_What needs to be done_
Show all lines of the listing that hold the word "over".

Scene script records
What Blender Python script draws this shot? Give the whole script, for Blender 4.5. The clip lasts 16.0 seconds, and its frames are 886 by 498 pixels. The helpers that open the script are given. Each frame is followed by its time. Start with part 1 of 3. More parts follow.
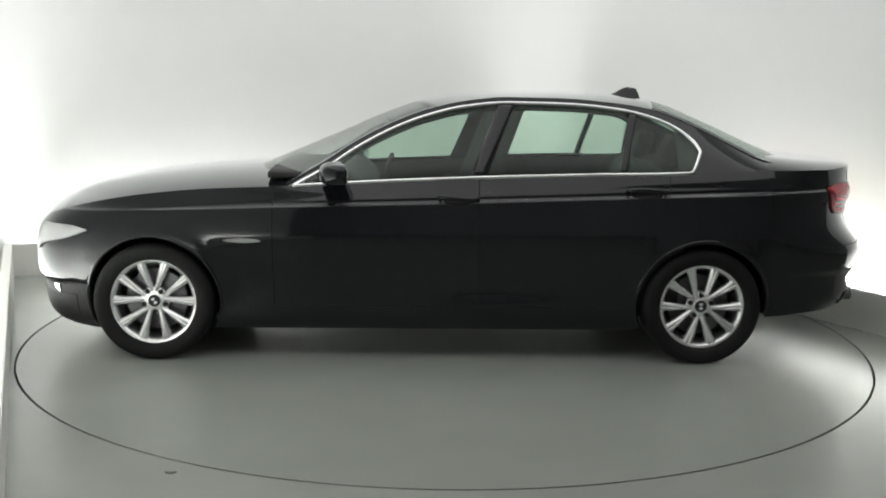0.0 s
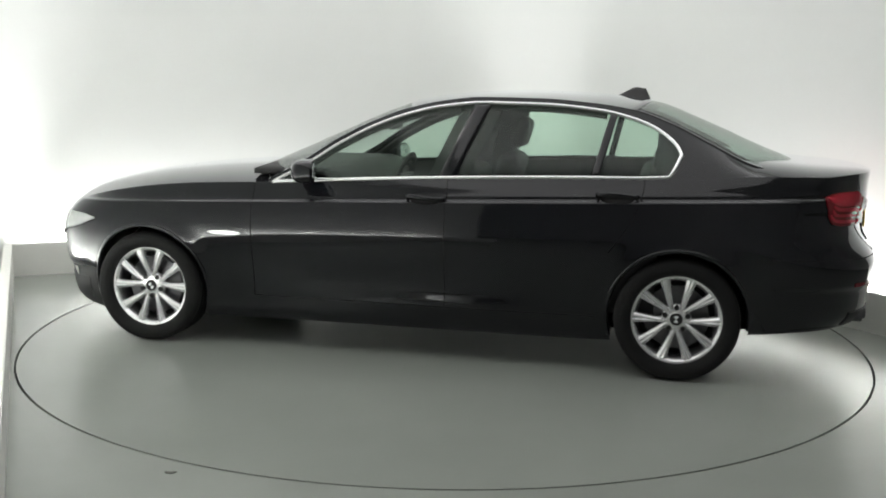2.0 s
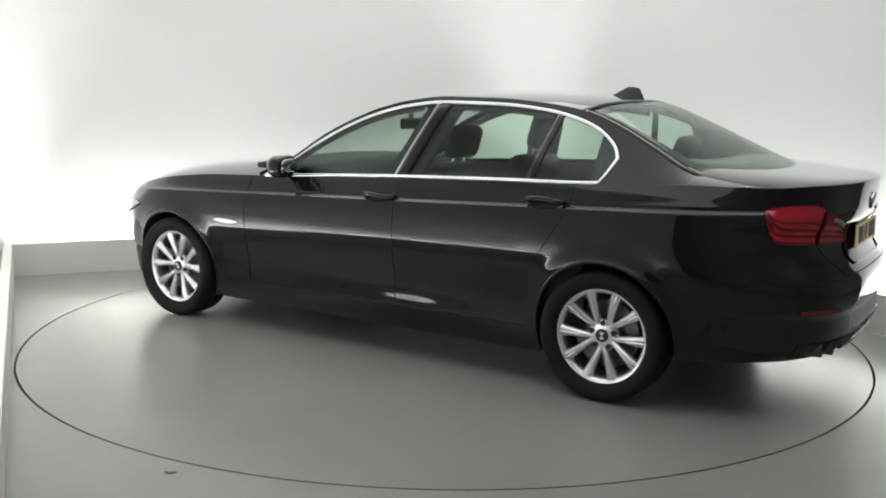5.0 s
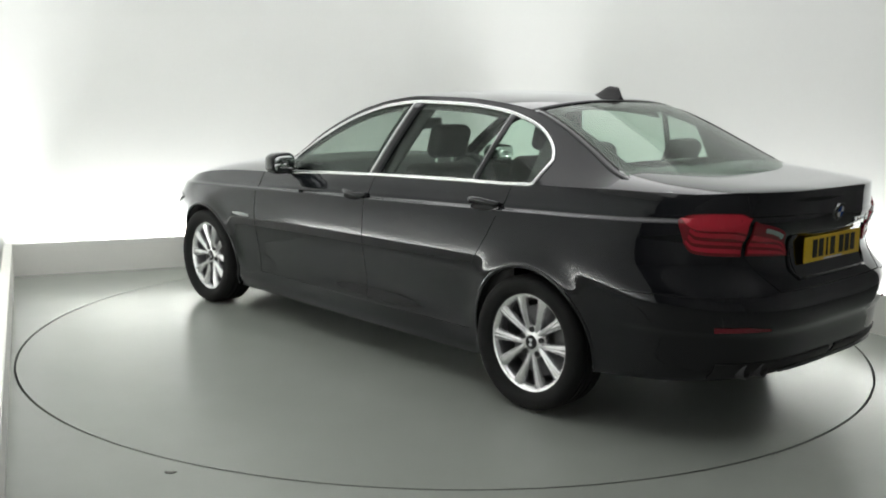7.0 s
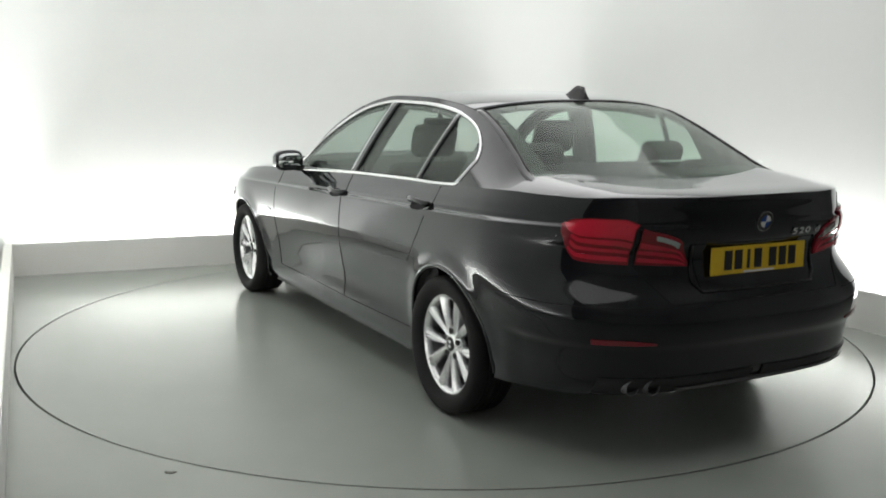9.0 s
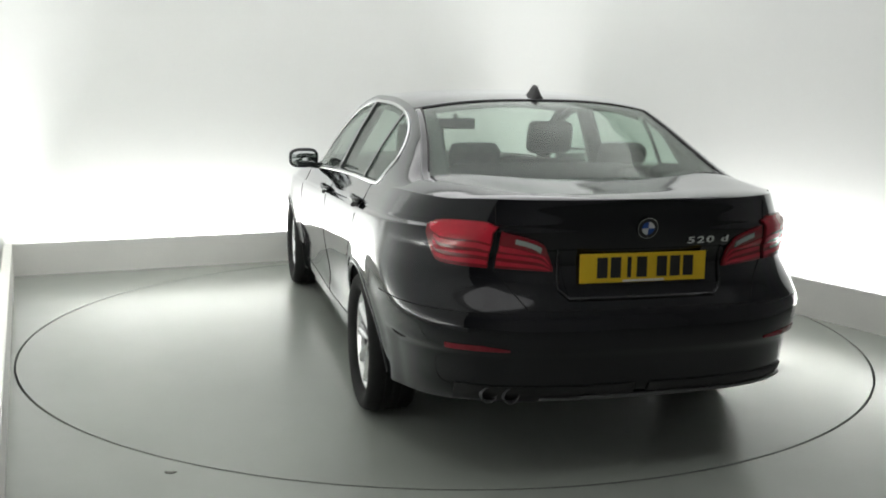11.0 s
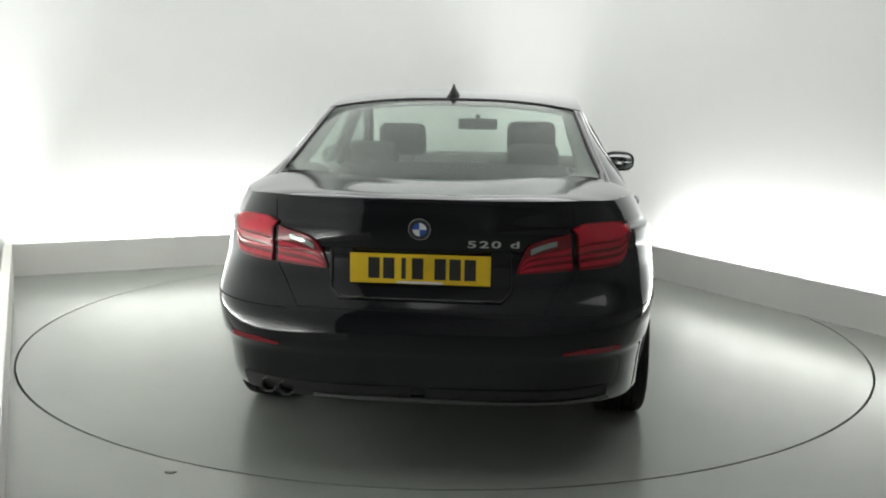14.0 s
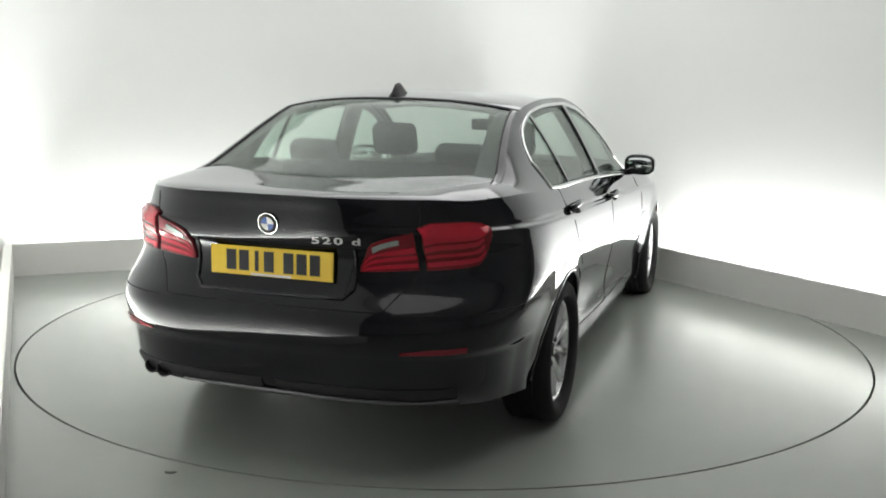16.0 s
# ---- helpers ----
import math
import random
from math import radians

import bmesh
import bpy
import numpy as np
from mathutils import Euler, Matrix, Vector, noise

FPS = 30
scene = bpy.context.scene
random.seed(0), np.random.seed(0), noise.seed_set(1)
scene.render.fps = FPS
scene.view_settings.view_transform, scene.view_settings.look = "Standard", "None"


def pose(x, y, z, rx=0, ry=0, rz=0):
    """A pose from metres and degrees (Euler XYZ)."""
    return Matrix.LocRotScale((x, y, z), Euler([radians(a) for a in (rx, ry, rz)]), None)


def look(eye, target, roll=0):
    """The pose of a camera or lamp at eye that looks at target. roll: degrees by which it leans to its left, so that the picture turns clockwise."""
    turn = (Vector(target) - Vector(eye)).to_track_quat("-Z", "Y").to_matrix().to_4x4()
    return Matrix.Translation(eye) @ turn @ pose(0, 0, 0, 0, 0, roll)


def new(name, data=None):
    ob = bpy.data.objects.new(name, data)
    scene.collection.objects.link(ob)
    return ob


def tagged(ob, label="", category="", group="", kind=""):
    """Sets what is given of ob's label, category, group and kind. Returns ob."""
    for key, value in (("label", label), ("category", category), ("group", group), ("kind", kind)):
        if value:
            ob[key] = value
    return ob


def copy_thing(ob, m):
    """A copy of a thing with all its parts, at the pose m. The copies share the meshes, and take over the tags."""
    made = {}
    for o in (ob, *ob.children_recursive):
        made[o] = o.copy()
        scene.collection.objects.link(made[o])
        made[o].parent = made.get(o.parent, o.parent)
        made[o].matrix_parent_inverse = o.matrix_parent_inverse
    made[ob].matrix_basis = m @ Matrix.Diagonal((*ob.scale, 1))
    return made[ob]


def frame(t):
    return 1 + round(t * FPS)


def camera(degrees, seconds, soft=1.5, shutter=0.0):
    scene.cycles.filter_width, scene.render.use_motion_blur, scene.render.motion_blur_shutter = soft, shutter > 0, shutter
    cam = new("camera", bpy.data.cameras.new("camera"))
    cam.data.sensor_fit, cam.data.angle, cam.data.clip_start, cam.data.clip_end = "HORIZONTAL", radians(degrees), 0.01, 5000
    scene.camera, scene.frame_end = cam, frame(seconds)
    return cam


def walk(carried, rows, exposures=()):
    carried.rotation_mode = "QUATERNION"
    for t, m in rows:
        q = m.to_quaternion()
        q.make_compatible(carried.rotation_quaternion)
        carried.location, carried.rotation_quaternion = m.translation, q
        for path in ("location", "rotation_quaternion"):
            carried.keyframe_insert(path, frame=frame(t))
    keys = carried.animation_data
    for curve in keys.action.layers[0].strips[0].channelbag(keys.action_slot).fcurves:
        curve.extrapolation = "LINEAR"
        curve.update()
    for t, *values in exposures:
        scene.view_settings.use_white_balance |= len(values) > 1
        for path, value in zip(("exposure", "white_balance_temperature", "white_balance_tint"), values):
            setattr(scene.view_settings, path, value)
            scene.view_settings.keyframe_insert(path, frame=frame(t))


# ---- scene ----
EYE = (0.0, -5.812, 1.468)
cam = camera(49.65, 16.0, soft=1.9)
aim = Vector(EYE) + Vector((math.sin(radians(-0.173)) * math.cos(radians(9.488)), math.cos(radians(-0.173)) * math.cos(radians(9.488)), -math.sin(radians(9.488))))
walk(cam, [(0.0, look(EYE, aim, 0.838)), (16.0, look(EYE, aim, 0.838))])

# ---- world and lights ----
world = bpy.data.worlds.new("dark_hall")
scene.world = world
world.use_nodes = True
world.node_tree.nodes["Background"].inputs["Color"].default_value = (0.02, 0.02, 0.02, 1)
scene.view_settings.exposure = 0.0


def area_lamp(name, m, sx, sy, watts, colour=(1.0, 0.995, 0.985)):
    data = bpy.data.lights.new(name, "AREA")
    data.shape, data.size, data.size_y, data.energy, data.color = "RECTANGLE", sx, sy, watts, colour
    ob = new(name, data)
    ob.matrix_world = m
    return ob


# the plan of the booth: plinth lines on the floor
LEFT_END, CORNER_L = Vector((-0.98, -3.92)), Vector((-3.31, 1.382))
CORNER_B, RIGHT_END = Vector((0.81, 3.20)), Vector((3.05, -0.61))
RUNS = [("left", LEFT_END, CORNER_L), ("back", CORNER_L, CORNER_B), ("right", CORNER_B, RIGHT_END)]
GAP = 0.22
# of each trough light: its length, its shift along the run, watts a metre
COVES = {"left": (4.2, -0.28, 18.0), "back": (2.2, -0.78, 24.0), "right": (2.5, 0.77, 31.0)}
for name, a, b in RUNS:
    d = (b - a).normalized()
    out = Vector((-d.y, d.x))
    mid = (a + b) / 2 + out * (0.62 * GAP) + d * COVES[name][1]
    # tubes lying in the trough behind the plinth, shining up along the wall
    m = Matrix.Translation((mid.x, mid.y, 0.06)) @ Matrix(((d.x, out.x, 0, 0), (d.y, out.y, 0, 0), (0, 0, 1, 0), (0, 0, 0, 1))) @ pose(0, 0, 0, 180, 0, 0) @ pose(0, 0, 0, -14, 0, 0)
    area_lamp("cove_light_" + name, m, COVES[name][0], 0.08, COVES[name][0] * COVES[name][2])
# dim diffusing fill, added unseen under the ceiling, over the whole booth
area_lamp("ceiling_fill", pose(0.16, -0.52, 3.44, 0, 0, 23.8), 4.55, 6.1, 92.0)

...

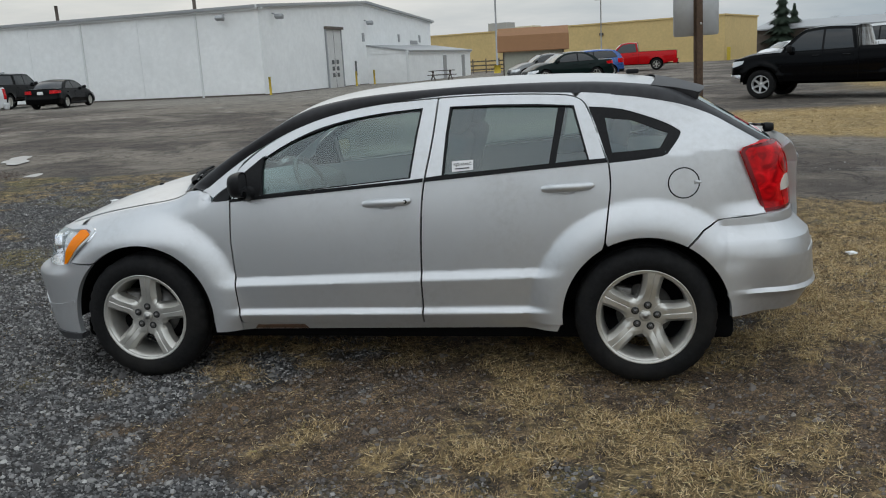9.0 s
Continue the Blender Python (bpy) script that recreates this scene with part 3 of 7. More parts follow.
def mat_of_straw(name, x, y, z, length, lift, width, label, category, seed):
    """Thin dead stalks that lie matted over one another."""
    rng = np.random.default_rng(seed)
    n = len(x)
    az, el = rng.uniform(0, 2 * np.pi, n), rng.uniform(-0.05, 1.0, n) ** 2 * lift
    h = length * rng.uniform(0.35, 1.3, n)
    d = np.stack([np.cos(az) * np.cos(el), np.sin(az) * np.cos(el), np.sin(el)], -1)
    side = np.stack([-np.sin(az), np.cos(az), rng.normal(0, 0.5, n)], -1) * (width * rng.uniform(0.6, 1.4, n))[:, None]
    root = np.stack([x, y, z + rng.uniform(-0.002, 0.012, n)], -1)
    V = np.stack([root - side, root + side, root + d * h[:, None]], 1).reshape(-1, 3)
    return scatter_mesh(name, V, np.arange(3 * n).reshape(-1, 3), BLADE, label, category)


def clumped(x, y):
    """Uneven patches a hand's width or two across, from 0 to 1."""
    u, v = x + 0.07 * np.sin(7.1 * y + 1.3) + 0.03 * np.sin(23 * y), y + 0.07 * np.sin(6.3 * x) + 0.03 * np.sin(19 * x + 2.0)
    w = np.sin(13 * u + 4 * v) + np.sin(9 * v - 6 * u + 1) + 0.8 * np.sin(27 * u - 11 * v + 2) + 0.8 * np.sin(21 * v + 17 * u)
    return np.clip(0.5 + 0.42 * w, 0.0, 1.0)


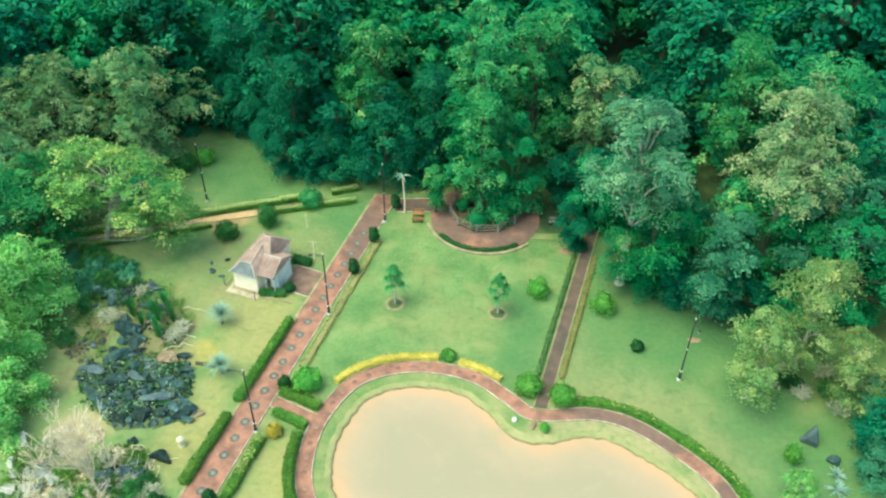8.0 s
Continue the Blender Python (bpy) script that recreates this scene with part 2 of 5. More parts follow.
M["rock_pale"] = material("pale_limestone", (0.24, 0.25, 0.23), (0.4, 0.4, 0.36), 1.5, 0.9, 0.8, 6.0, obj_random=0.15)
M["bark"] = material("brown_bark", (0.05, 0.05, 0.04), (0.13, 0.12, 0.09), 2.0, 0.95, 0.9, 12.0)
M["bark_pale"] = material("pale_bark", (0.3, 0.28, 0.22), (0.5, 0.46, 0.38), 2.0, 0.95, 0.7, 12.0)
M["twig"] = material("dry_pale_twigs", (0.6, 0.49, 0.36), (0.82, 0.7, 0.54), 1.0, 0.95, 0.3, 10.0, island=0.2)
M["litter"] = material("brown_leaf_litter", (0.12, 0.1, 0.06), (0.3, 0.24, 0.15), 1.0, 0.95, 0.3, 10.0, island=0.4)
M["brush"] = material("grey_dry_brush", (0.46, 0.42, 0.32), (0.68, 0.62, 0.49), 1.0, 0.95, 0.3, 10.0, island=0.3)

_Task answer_
    """A copy of a thing with all its parts, at the pose m. The copies share the meshes, and take over the tags."""
# dim diffusing fill, added unseen under the ceiling, over the whole booth
    """Thin dead stalks that lie matted over one another."""